Secondly, at 4% crude oil spill contamination the percentage degradation of total hydrocarbon content reveals that biostimulants amended with a combination (inorganic fertilizer and cow dung) and cow dung recorded the highest values of 71.80 and 63.54%, and this was followed closely with treatment by cow dung and a combination of (cow dung and palm kernel husk ash) at 59.97 and 58.60% degradation level, and lastly accompanied by palm kernel hush ash (52.47%).
Finally, also from Table 2 it can be observed that at 6% treatment of crude oil contamination, that were biostimulated, revealed the highest degree of biodegradation of 58.83 and 58.60% as were observed for inorganic fertilizer and a combination (inorganic fertilizer and cow dung), this was closely accompanied with a treatment of 50.90 and 45.31% as were obtained for cow dung and combination (cow dung and palm kernel husk ash).
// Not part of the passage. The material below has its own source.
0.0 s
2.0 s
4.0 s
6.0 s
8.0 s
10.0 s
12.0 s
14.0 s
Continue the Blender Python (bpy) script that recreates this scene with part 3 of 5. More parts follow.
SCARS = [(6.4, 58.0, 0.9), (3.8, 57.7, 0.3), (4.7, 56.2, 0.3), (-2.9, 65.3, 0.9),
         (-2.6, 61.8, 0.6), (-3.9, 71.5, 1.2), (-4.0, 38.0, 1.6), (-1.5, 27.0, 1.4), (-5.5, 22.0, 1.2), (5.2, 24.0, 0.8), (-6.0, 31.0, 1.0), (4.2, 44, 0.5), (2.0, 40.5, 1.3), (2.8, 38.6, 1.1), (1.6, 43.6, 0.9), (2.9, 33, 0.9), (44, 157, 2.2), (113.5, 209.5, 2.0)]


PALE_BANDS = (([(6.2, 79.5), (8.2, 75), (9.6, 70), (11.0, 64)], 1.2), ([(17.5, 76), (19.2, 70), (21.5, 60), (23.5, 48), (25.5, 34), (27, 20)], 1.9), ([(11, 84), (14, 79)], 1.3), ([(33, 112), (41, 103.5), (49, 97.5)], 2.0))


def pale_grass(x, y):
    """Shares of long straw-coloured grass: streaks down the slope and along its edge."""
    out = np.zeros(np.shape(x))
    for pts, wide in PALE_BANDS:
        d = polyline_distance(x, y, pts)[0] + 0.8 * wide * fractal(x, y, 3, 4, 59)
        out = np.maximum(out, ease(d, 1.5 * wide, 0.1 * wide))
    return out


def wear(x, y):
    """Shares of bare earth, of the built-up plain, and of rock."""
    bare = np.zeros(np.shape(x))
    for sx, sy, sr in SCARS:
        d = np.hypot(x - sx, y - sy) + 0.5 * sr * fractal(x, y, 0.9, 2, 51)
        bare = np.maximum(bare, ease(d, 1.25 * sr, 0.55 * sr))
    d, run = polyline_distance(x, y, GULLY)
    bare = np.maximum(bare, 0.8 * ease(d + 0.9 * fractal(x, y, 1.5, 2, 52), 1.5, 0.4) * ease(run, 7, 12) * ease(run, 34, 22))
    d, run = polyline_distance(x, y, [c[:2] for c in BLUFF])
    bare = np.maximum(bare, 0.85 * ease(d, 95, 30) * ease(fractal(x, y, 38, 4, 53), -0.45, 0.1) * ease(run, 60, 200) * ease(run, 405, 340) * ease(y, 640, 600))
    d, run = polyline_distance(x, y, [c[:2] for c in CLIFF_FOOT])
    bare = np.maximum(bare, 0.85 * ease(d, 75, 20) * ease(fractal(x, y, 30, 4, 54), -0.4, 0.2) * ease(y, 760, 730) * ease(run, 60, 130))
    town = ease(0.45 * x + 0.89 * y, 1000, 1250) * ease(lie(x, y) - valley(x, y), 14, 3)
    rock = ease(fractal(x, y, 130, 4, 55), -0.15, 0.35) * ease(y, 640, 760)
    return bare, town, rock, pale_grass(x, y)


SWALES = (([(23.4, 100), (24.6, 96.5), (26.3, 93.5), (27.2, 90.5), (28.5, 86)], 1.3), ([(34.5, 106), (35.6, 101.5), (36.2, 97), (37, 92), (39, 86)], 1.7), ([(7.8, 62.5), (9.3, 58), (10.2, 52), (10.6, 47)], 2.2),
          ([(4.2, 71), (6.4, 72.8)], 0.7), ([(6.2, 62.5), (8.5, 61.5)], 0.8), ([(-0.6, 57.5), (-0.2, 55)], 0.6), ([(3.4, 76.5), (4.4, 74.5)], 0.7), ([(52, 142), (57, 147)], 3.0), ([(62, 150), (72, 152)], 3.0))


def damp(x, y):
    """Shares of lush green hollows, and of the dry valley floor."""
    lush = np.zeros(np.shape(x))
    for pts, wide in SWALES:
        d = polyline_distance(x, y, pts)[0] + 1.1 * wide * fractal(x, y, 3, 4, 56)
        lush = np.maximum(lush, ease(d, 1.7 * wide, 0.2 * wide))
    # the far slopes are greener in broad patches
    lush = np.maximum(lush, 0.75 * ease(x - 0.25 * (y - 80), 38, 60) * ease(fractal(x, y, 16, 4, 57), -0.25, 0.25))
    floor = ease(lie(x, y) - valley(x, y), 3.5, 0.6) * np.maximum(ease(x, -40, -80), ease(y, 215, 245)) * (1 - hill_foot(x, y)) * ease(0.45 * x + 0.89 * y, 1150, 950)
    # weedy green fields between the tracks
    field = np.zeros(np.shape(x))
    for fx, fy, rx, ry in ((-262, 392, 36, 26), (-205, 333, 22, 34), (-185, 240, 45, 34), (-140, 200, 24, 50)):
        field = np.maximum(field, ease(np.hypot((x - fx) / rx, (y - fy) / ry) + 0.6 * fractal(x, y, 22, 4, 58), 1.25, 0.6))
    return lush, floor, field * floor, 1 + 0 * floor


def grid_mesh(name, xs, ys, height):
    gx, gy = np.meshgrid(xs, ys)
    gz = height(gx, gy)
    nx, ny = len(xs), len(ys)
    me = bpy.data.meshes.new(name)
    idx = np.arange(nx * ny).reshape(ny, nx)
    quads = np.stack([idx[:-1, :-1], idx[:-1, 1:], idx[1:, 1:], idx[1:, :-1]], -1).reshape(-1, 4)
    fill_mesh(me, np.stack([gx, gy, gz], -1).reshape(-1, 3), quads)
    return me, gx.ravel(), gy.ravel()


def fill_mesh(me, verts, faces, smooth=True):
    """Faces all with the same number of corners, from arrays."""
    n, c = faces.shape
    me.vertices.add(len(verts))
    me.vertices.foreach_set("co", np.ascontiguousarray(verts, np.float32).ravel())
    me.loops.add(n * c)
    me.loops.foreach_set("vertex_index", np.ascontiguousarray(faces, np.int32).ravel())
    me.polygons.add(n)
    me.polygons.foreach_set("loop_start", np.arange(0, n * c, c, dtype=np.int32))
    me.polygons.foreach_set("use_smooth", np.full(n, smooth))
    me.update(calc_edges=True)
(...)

Lastly, biostimulants treated with palm kernel hush ash recorded the least (41.50%). The above result indicates that the percentage degradation of total hydrocarbon content reduces as the volume of the crude oil spill increases and there was a significant difference in the biostimulation efficiency of the biostimulated soils (i.e., used singly and a combination of biostimulants).
From the forgoing, it is important to note that the biostimulation efficiency for the various biostimulants used, shows a significant level of remediation with decreasing order of treatment: (CD&NPK)>NPK>CD>(CD&PKHA)>PKHA. This process involving the use of organic manure has been considered for their potential in biodegradation and biotransformation of petroleum products, which indicates that biostimulation methods are more efficient and cheaper than chemical processes. Thus, biodegradation technique employed for this degradation of crude oil soil matrix by promoting soil microbe’s ability to biotransform petroleum hydrocarbons into less toxic compounds. Although, this laboratory scale research study can also be applied on a large scale study because the manure thus used are environmentally friendly and have been observed to promote the biodegradation of hydrocarbons.